Естественно, Марко Поло был в курсе нововведений, и, будучи придворным, участвовал в крупном предприятии по распространению татарской азбуки.
Таким образом, помимо багажа, навыков, типичных для сына торговца, помимо знаний, приобретенных благодаря многолетним исследованиям нравов и ритуалов многих народов, Марко приобретает профессионализм в управлении государством. Статус иностранца, особое положение протеже императора, преданного своему покровителю, нейтрального по отношению ко всем классам, партиям и сектам — давали решительные козыри для начала удачной и плодотворной карьеры в этой империи завоевателей, которая стремилась обновить систему административного управления.
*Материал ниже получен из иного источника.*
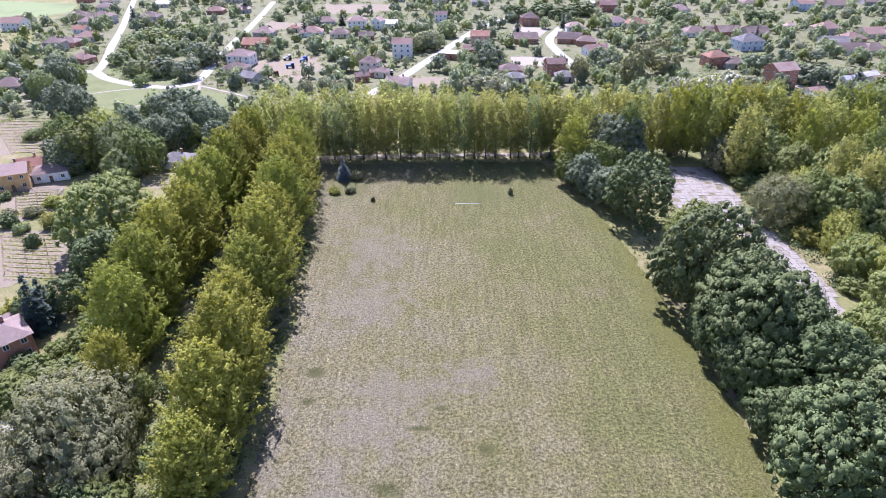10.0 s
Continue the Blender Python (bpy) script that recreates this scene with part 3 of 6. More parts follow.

Культура татар страдала, однако, от серьезного недостатка. Марко, конечно, не знал китайского языка, во всяком случае понимал его очень слабо. Мы склоняемся к тому, что он на самом деле не посещал Китая или, по выражению П. Демевилля, видел его «через монгольскую ширму».
Ни Кубилай, ни его советники и офицеры не умели говорить на языке их новой империи: вся административная переписка велась на монгольском языке. В морской провинции Фукьен, например, ни один из функционеров на местах, на всех уровнях местной администрации, не знал языка коренных жителей; все приказы и вердикты империи были опубликованы на языке двора, сопровождаемые переводом; и только в 1293 году, уже после отбытия венецианцев Поло, были разрешены публикации на китайском языке. Это непризнание, недооценка языка чувствуется в «Описании мира» Марко Поло. Диктуя свой рассказ, он имеет только «монгольское» воспоминание о Китае. Все географические названия, названия городов, провинций, рек переписаны на венецианский язык или на французский — язык того, кто писал. Но отталкивается он от монгольского названия места. Отсюда частые искажения, деформации названий, затрудняющие идентификацию. В этом смысле книга ставит много проблем, которые так и не разрешены или далеки от разрешения.
Пекин, придворный город завоевателей, Марко называет Камбалук. Монгольское название — Хан-бали, то есть «город хана» — переходит на новую столицу, построенную Кубилаем совсем рядом со старой столицей предыдущей династии, разрушенной армией Чингисхана. Он говорит, что это последнее монгольское название этого большого города, который сначала назывался Тай-ту (верховная имперская резиденция), затем, начиная с 1272 года — Чунг-ту (вторая имперская резиденция). Название Хан-бали, по его мнению, подчеркивает глубокое почтение к императору.
Другой пример того же отношения: для него Северный Китай — это только Катай, то есть страна Катаев — название первой династии монголов, которые с X века открыли путь к завоеваниям на Севере. В то же время для Южного Китая, за Желтой Рекой, мы видим, как он, в сомнении, пишет то «манзи», то «мажи», принимая фактически две разные традиции. «Мажи», будучи, конечно, простонародным искажением слова «Манзи», для персидских историков означало «Большой Китай», всю империю Сунов, включая южные провинции. Название «Манзи», которое Марко употребляет чаще, является китайским словом «ман-тсе», которое звучит действительно как «манзи» в транскрипции персидской. Слово это — «сын варваров»; с оттенком пренебрежения оно довольно часто употребляется китайцами севера, задолго до монгольского вторжения. «Описание» вынужденно повторяет эту точку зрения в пользу на этот раз завоевателей, пришедших из степей, и очевидно, что Марко не осознает единства китайского мира. Он воспринимал страны Манзи как далекие, со странными обычаями, чужеродные друг другу королевства.
Сбор информации
Что касается службы у императора, мы не видим, чтобы Поло пригодился профессиональный опыт торговца, делового человека, финансиста или даже моряка. Кубилай не использует венецианцев ни для ведения счетов, ни для того, чтобы следить за казной или эмиссией бумажных денег, ни для того, чтобы получить большие займы… или вытащить деньги из их собственных сундуков. Их осведомленность в финансовом деле, опыт в большом или среднем обороте денег и ценных металлов, никак не служит им. Мы их больше не видим торговыми посредниками или поставщиками предметов роскоши, тканей, полотна, ювелирных изделий, даже стекла, о котором торговцы, уезжающие в Китай, так часто заботятся в Венеции.
Удивительно, но ни генуэзцы, ни венецианцы) обосновавшиеся при монгольском дворе, не принимают участия в строительстве и развитии могучего флота торговых кораблей для путешествий в Индию и боевых кораблей для больших военных экспедиций. Какая совершенная адаптация к новым условиям, какой быстрый прогресс степных племен в морском деле!